Friday, June 3, 2011
"Friday Night Frolic" - Examinations and Interruptions
These past few weeks, I've been inspired by, and reminded of, the remarkable resilience of my daughter. (And children in general.) Within a span of twenty-two days the girl has been through a quadruple tooth extraction, a series of visits with, and examinations by, several medical specialists, ultrasounds and MRIs, surgery, and today, her streak of health related matters capped off, literally, by the gold brackets and silver wiring of her shiny new braces. On her twelfth birthday, no less.
And not one complaint.
She, as well as all the other children we encountered along this course of medicinal forays, has worn the same determined warrior-face for each run along the path.
And me, fretting over a job interview for a position I've never held, in an industry I know little about. Not much to fret there, really. Certainly not by comparison.
But dealing with numerous and lengthy internet interruptions? (Cox Communications—can anyone tell me if FiOS is more reliable?) That's serious. I'll be lucky to find an open window in which to throw out this post.
Today, my girl is twelve. Twelve! I could never have imagined what I was to be confronted with in those dozen years now past. (And what to come?) Even though I had been a mother—an older mother, at that—for two years when Lulu was born, I was entirely unprepared for what would follow.
No one warned me of the degree to which my mental resilience would be tested by motherhood. Hell, by everything. But I won't bore you with tangential elaboration. You understand.
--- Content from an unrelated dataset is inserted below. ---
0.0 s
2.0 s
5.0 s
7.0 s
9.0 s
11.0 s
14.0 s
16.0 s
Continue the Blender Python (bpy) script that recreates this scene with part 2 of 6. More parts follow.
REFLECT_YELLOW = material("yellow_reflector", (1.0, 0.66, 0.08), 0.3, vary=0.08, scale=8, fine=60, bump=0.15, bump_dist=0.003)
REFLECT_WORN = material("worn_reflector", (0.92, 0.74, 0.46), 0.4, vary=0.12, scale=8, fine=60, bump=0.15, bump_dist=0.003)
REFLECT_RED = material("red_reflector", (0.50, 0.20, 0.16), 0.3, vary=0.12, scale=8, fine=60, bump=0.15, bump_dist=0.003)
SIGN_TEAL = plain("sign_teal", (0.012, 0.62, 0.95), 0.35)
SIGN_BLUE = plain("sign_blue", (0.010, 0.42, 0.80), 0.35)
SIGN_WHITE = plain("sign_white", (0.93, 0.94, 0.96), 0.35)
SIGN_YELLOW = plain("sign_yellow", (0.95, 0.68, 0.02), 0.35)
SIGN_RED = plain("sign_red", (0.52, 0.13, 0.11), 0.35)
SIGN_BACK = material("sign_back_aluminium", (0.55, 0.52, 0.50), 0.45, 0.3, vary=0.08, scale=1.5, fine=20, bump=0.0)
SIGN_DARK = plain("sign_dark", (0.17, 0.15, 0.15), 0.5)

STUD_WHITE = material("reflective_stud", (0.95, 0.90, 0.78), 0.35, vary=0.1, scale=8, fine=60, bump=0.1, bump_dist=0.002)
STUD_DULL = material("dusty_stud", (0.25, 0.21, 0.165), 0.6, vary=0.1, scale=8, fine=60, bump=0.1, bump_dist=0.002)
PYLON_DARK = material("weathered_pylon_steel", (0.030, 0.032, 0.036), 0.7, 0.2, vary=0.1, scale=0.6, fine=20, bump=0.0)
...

Anyway, I saw Ann Hood quote Allen Ginsberg on Facebook today. (Ann is a fellow Rhode Islander.) “Follow your inner moonlight; don't hide the madness” she wrote on her wall.
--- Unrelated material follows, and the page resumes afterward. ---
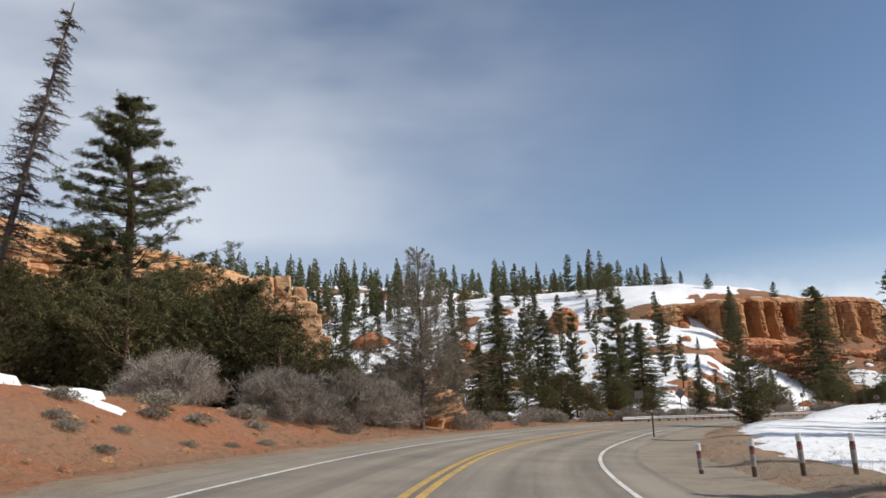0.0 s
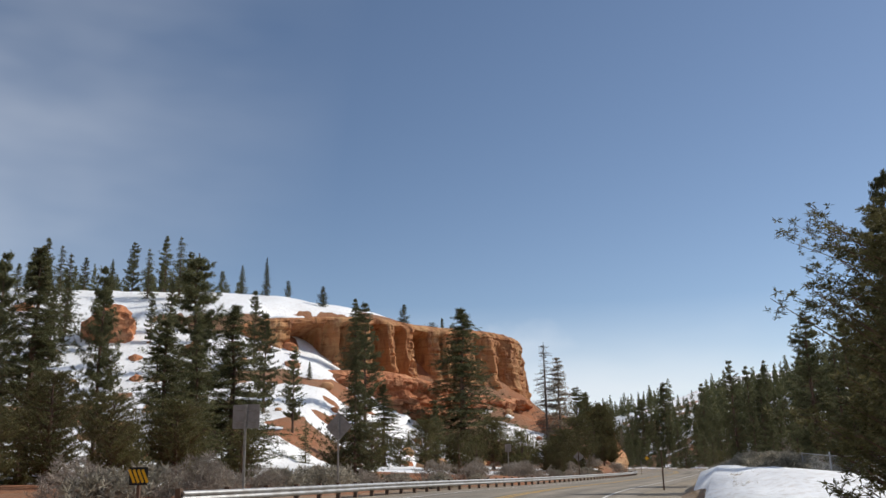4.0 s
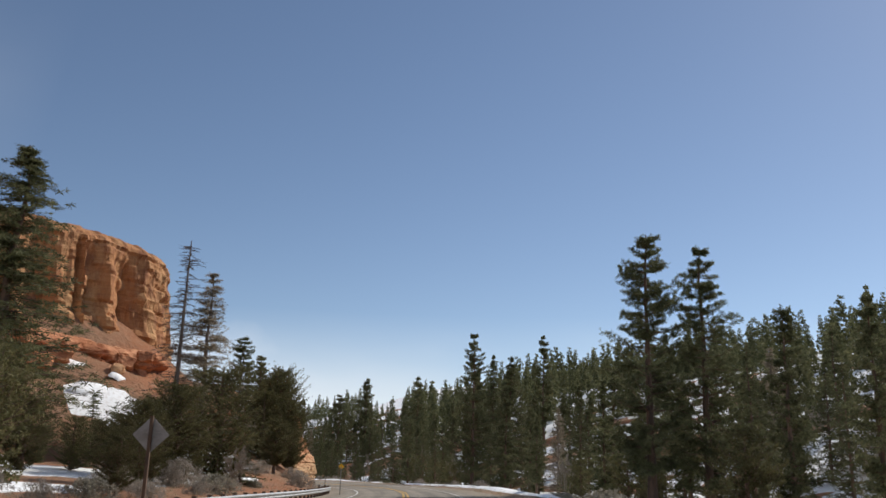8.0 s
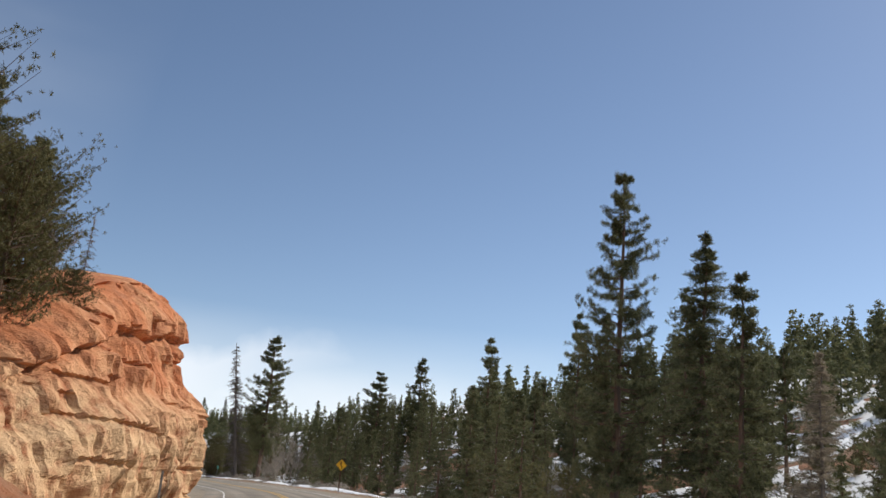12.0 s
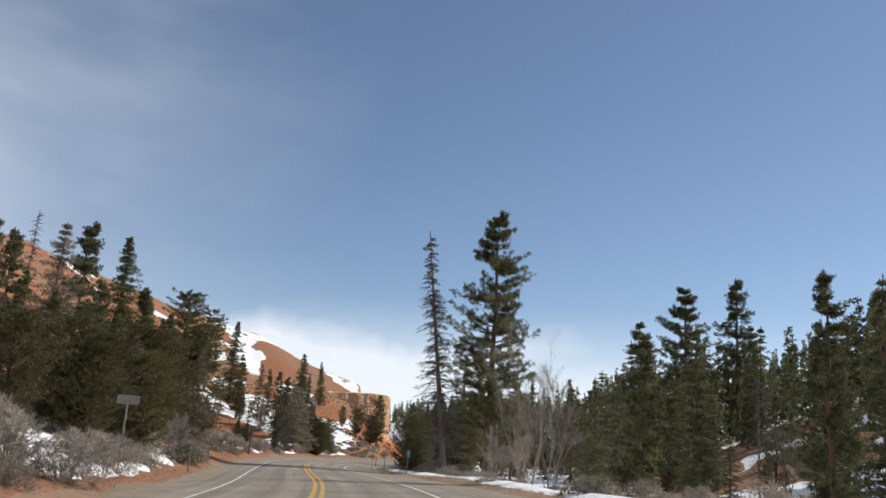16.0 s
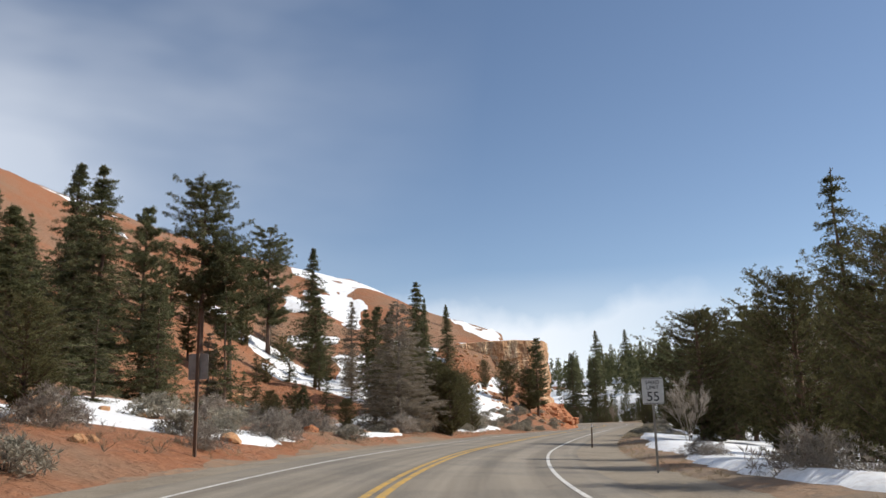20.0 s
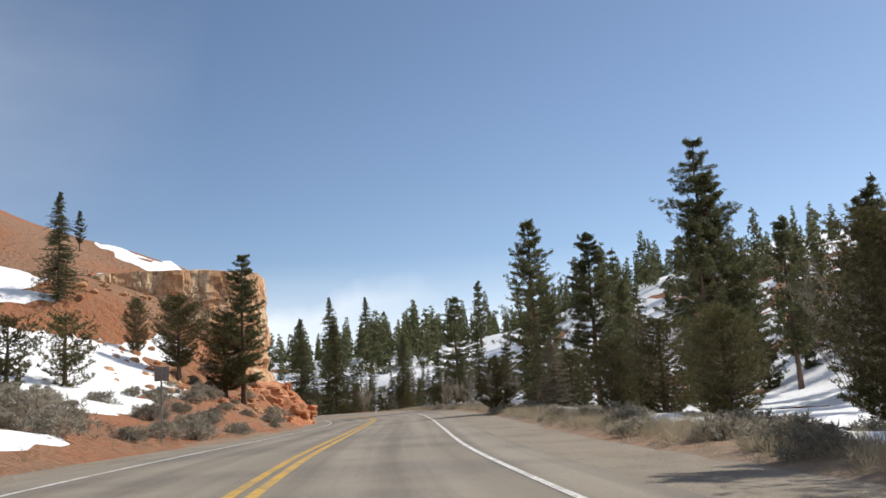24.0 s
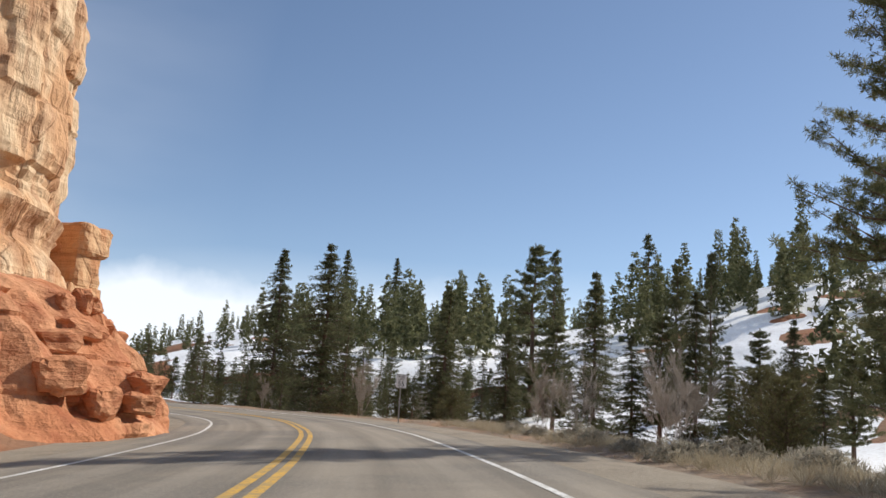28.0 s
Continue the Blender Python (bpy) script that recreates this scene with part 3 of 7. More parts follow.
def snow_depth(x, y, z):
    shape = np.shape(x)
    xf, yf, zf = x.ravel(), y.ravel(), z.ravel()
    s, u, zr = road_frame(xf, yf)
    n = fractal(xf, yf, 9, 5, 30)
    n2 = fractal(xf, yf, 32, 3, 40)
    want = 0.52 + 0.08 * ramp(u, 45, 90)                                       # wooded slope
    want = np.where((u > 10) & (u < 36) & (yf < 450), 0.67, want)                          # flat beside the road
    want = np.where((u > 0) & (yf > 505), 0.62, want)
    want = np.where(u <= 0, 0.30 + 0.14 * ramp(-u, 14, 26), want)
    talus = (xf > -5) & (xf < 112) & (yf > 130) & (yf < 200) & (u < -12)
    want = np.where(talus, 0.60 - 0.13 * ramp(xf, 80, 90), want)
    verge = (u < -7) & (u > -17) & (((yf > 240) & (yf < 300)) | ((yf > 338) & (yf < 400)))
    want = np.where(verge, np.where(yf > 338, 0.60, 0.52), want)
    want = np.where((u < -14) & (u > -46) & (yf > 335) & (yf < 430), 0.58, want)
    want = np.where((u > 8.6 + 3.0 * value_noise(xf, yf, 7, 44)) & (u < 15) & (yf > 222) & (yf < 372), 0.70, want)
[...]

Speaking of such, I now see my window of opportunity in which to fling my inner moonlight and madness... while a few escalating bars flicker access in the lower right hand corner of my laptop, and before Lu and I go get a manicure and, later, meet up with her father and brother at Cuban Revolution to have dinner, listen to some jazz, and celebrate the astonishing miracle of Lu's birth, and what she brings to the world.
My muse. How I love her.
I think it's time for a to return to normal, don't you?
If you don't have Buena Vista Social Club in your music library, you may want to start here.
And thanks so much to all of you who've been so kind, patient and supportive through all of this. I've been unable to keep up with many of you, but I'll be by to visit this weekend (if Cox permits, ugh).